# THE PROBLEM
Write out the opening lines of the data word for word, up to and including the line with "pose from metres", and leave every picture and every later line out.
═══ DATA SECTION
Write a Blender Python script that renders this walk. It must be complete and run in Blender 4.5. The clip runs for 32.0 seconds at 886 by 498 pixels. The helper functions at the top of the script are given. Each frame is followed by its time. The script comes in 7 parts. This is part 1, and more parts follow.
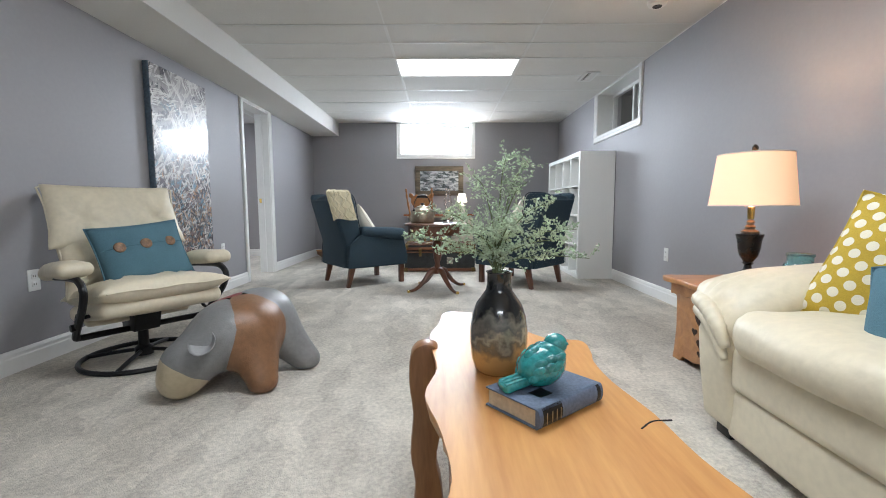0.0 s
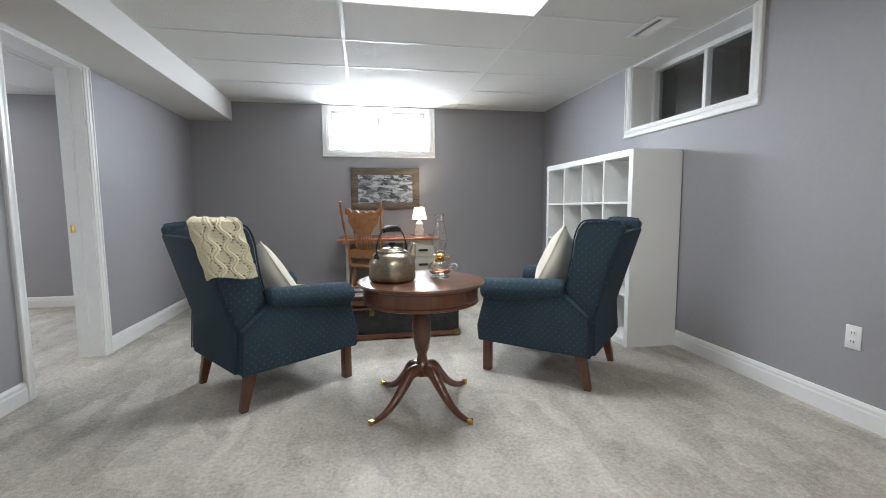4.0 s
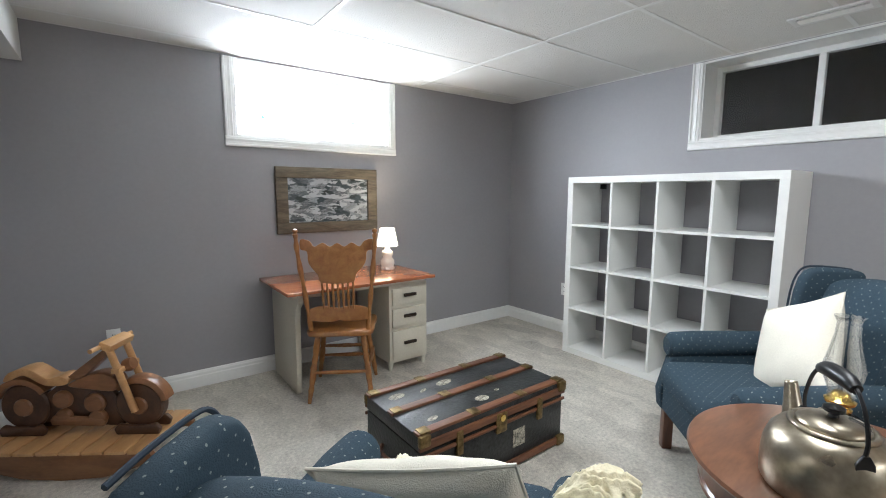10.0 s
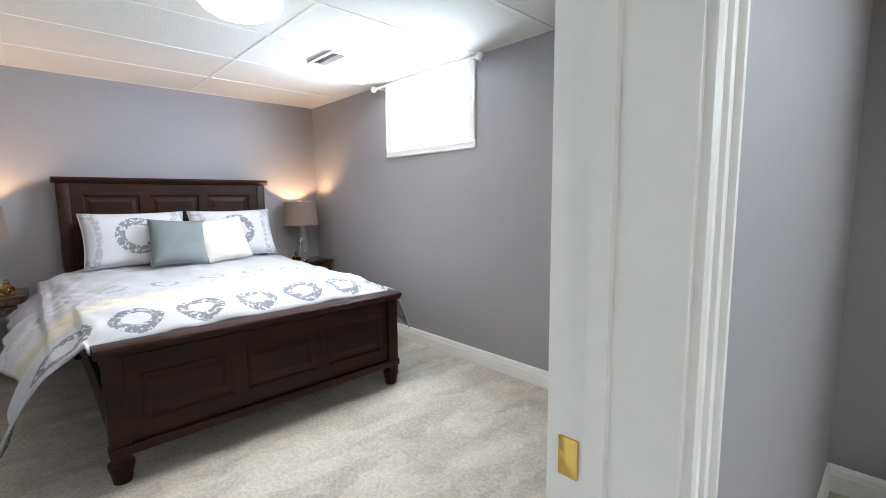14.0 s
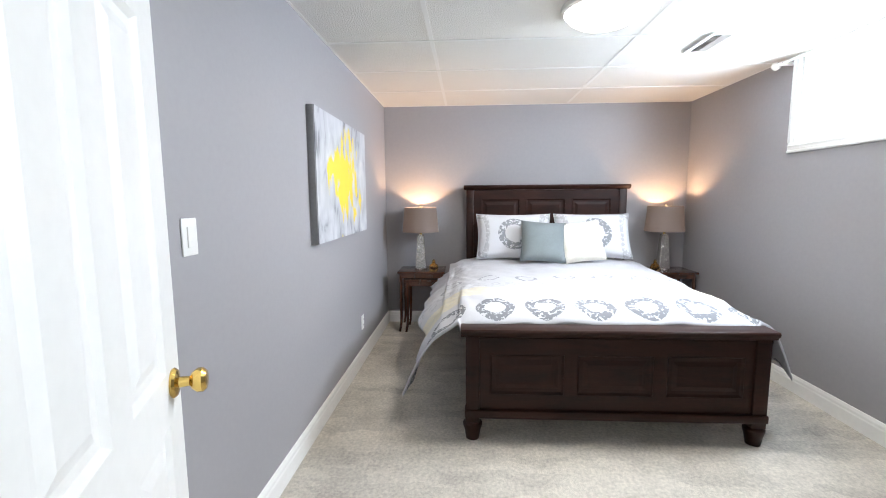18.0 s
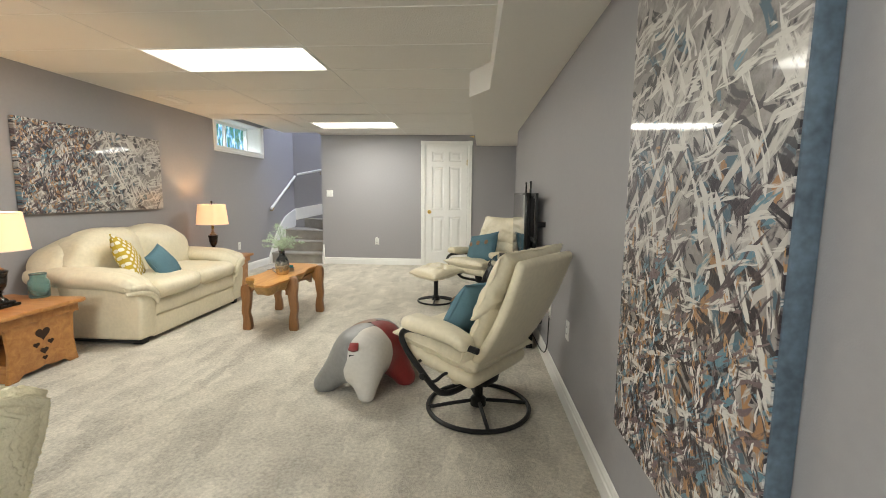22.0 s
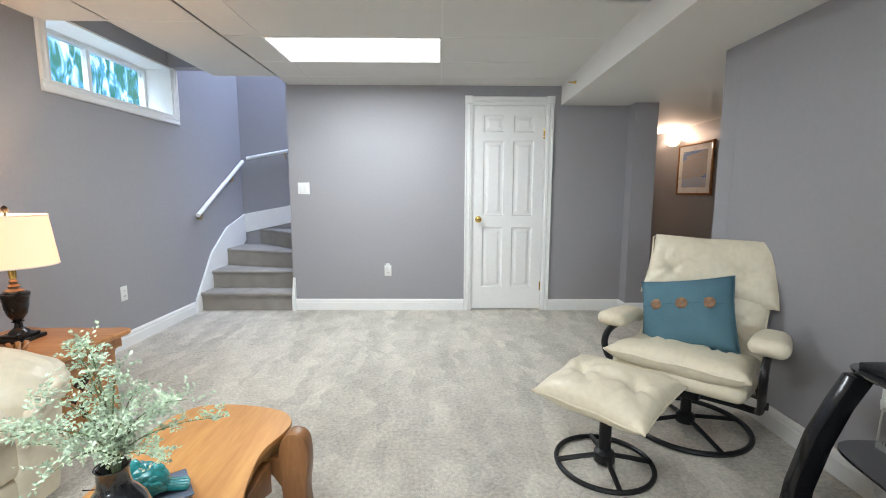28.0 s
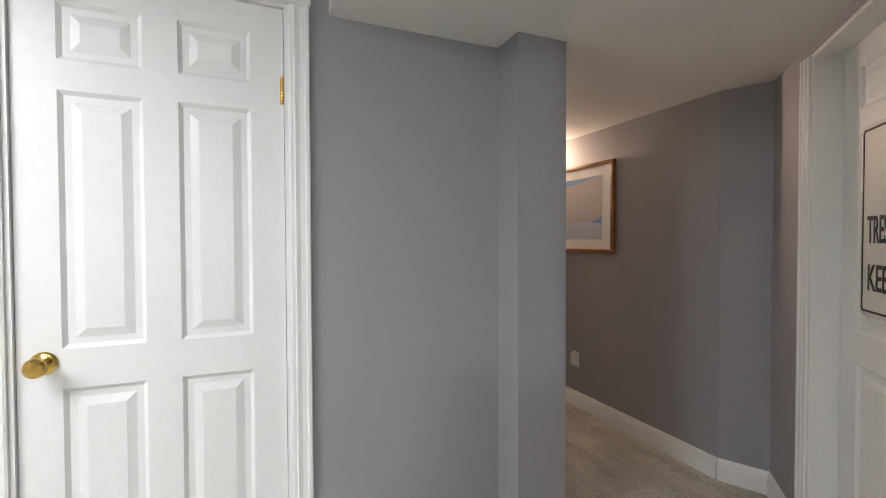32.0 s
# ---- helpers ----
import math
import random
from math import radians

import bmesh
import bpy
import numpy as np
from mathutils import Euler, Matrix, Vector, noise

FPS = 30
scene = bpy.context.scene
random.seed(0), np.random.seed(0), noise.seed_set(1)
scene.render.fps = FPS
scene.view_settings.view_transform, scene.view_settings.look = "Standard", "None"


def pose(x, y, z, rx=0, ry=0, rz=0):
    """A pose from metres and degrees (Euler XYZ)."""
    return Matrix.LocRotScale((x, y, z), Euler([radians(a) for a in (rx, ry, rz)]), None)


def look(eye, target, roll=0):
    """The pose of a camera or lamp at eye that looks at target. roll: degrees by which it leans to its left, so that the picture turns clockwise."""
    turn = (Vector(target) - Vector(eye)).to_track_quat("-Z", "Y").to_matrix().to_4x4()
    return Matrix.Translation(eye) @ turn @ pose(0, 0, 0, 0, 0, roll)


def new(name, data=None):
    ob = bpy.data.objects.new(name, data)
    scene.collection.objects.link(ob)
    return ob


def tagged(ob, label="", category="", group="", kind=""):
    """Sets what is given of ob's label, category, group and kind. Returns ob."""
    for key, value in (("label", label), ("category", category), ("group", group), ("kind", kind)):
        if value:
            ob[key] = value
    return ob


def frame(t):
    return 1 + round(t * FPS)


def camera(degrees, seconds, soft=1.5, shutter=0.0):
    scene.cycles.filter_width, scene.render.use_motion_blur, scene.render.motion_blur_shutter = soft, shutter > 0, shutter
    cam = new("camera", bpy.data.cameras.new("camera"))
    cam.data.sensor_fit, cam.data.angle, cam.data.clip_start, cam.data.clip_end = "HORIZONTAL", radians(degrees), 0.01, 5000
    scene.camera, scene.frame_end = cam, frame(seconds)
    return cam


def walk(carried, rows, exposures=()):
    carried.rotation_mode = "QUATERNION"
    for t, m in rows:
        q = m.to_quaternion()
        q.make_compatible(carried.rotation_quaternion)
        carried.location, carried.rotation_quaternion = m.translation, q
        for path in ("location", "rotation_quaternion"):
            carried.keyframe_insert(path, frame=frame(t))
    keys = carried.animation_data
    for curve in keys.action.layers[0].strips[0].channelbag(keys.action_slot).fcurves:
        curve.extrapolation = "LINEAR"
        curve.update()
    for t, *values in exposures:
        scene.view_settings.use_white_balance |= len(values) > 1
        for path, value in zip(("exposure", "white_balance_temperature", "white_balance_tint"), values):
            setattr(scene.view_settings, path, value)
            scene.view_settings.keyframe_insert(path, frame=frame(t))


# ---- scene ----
cam = camera(90.8, 32.0, 1.0)
PATH = [
    (0, (0.167, 1.217, 0.834), (0.166, 3.208, 0.64), -0.2),
    (0.5, (0.067, 1.479, 0.854), (0.103, 3.47, 0.659), -0.1),
    (1, (0.018, 1.743, 0.878), (0.096, 3.732, 0.683), 0.1),
    (1.5, (-0.111, 2.025, 0.903), (0.034, 4.012, 0.718), -0.2),
    (2, (-0.128, 2.329, 0.925), (0.075, 4.31, 0.738), -0.1),
    (2.5, (-0.135, 2.598, 0.953), (0.105, 4.574, 0.76), -0.3),
    (4.5, (-0.199, 3.632, 1.073), (0.181, 5.587, 0.882), -0.4),
    (4.6, (-0.195, 3.688, 1.078), (0.184, 5.643, 0.888), -0.4),
    (5, (-0.225, 3.853, 1.112), (0.173, 5.802, 0.912), -0.1),
    (5.5, (-0.293, 4.043, 1.149), (0.168, 5.977, 0.932), -0.0),
    (6, (-0.389, 4.236, 1.189), (0.162, 6.145, 0.958), -0.1),
    (6.5, (-0.516, 4.41, 1.2), (0.17, 6.276, 0.977), 0.2),
    (7, (-0.678, 4.565, 1.235), (0.175, 6.36, 1.014), 0.2),
    (7.5, (-0.771, 4.73, 1.259), (0.195, 6.467, 1.03), 0.1),
    (8, (-0.847, 4.86, 1.286), (0.209, 6.544, 1.062), 0.0),
    (8.5, (-0.95, 4.988, 1.298), (0.158, 6.637, 1.071), 0.0),
    (9, (-1.057, 5.114, 1.316), (0.091, 6.735, 1.084), -0.0),
    (9.5, (-1.158, 5.235, 1.321), (0.022, 6.833, 1.085), -0.1),
    (10, (-1.235, 5.394, 1.313), (-0.047, 6.983, 1.062), 0.1),
    (10.5, (-1.334, 5.586, 1.295), (-0.147, 7.177, 1.051), 0.1),
    (11, (-1.38, 5.682, 1.295), (-0.277, 7.331, 1.038), 0.2),
    (11.5, (-1.486, 5.829, 1.246), (-0.576, 7.592, 0.997), 0.3),
    (12, (-1.575, 5.975, 1.231), (-1.024, 7.881, 0.983), 0.3),
    (12.5, (-1.645, 6.066, 1.291), (-1.546, 8.042, 0.999), 0.2),
    (13, (-1.739, 6.152, 1.275), (-2.208, 8.075, 0.992), -0.4),
    (13.5, (-1.821, 6.254, 1.252), (-2.852, 7.949, 1.0), -0.6),
    (14, (-1.876, 6.316, 1.242), (-3.319, 7.682, 1.009), -0.6),
    (14.5, (-1.946, 6.416, 1.289), (-3.667, 7.406, 1.051), -0.8),
    (15, (-2.009, 6.443, 1.357), (-3.847, 7.196, 1.126), -0.8),
    (15.5, (-2.04, 6.465, 1.394), (-3.933, 7.069, 1.165), -0.8),
    (17.5, (-1.985, 6.461, 1.345), (-3.962, 6.653, 1.117), -0.6),
    (17.6, (-1.98, 6.474, 1.345), (-3.961, 6.619, 1.111), -0.7),
    (18, (-1.915, 6.494, 1.307), (-3.899, 6.383, 1.075), -0.4),
    (18.5, (-1.825, 6.509, 1.279), (-3.742, 5.988, 1.049), -0.5),
    (19, (-1.694, 6.556, 1.28), (-3.437, 5.605, 1.042), -0.6),
    (19.5, (-1.566, 6.591, 1.295), (-3.034, 5.254, 1.059), -0.7),
    (20, (-1.492, 6.563, 1.299), (-2.653, 4.951, 1.07), -0.8),
    (20.5, (-1.478, 6.522, 1.346), (-2.284, 4.708, 1.102), 0.2),
    (21, (-1.553, 6.275, 1.351), (-1.949, 4.333, 1.086), -0.1),
    (21.5, (-1.548, 6.118, 1.305), (-1.631, 4.136, 1.044), -0.1),
    (22, (-1.463, 6.011, 1.218), (-1.328, 4.03, 0.974), 0.5),
    (22.5, (-1.407, 5.786, 1.179), (-1.084, 3.828, 0.937), 0.4),
    (23, (-1.349, 5.539, 1.116), (-0.885, 3.61, 0.866), 0.4),
    (23.5, (-1.28, 5.307, 1.095), (-0.748, 3.397, 0.836), 0.5),
    (24, (-1.167, 5.131, 1.07), (-0.603, 3.231, 0.805), 0.6),
    (24.5, (-1.017, 4.97, 1.067), (-0.446, 3.071, 0.808), 0.6),
    (26.5, (-0.435, 3.91, 1.079), (-0.129, 1.95, 0.826), 0.4),
    (27, (-0.38, 3.586, 1.091), (-0.171, 1.613, 0.841), 0.5),
    (27.5, (-0.331, 3.227, 1.128), (-0.238, 1.245, 0.873), 0.5),
    (28, (-0.314, 2.889, 1.196), (-0.332, 0.906, 0.941), 0.2),
    (28.5, (-0.367, 2.492, 1.222), (-0.485, 0.509, 0.992), 0.3),
    (29, (-0.417, 2.113, 1.244), (-0.621, 0.134, 1.043), 0.3),
    (29.5, (-0.457, 1.753, 1.275), (-0.8, -0.211, 1.12), 0.2),
    (30, (-0.572, 1.358, 1.274), (-1.038, -0.583, 1.154), -0.1),
    (30.5, (-0.655, 0.987, 1.274), (-1.251, -0.92, 1.19), -0.3),
    (31, (-0.784, 0.641, 1.311), (-1.472, -1.236, 1.235), -0.1),
    (31.5, (-1.01, 0.31, 1.284), (-1.777, -1.537, 1.236), -0.2),
    (32, (-1.268, 0.049, 1.275), (-2.046, -1.793, 1.233), -0.2),
]
EXPOSURES = [(0, 0.0, 6100, 10), (1, 0.0, 6150, 10), (2, -0.22, 6300, 10), (4.5, -0.12, 6200, 10), (5, -0.08, 6150, 10), (6, 0.33, 6100, 10), (7, 0.33, 6200, 10), (8, -0.07, 6350, 10), (9, -0.04, 6250, 10), (11, 0.0, 6250, 10), (13, 0.12, 6100, 9), (14, 0.1, 6400, 9), (15, 0.36, 6600, 8), (17.5, 0.36, 6450, 7), (18, 0.34, 6450, 9), (19, 0.36, 6700, 8),
             (20, 0.05, 7100, 8), (21, -0.1, 8300, 5), (21.8, 0.0, 7600, 6), (22.6, 0.2, 6850, 9), (24, 0.40, 6350, 10), (26.5, 0.30, 6200, 10), (28, 0.25, 6200, 8), (30, 0.2, 6250, 8), (31, 0.3, 6300, 9), (32, 0.42, 6350, 11)]
walk(cam, [(t, look(eye, target, roll)) for t, eye, target, roll in PATH], EXPOSURES)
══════
# SOLUTION FOR THIS EXERCISE
Write a Blender Python script that renders this walk. It must be complete and run in Blender 4.5. The clip runs for 32.0 seconds at 886 by 498 pixels. The helper functions at the top of the script are given. Each frame is followed by its time. The script comes in 7 parts. This is part 1, and more parts follow.
0.0 s
4.0 s
10.0 s
14.0 s
18.0 s
22.0 s
28.0 s
32.0 s
# ---- helpers ----
import math
import random
from math import radians

import bmesh
import bpy
import numpy as np
from mathutils import Euler, Matrix, Vector, noise

FPS = 30
scene = bpy.context.scene
random.seed(0), np.random.seed(0), noise.seed_set(1)
scene.render.fps = FPS
scene.view_settings.view_transform, scene.view_settings.look = "Standard", "None"


def pose(x, y, z, rx=0, ry=0, rz=0):
    """A pose from metres and degrees (Euler XYZ)."""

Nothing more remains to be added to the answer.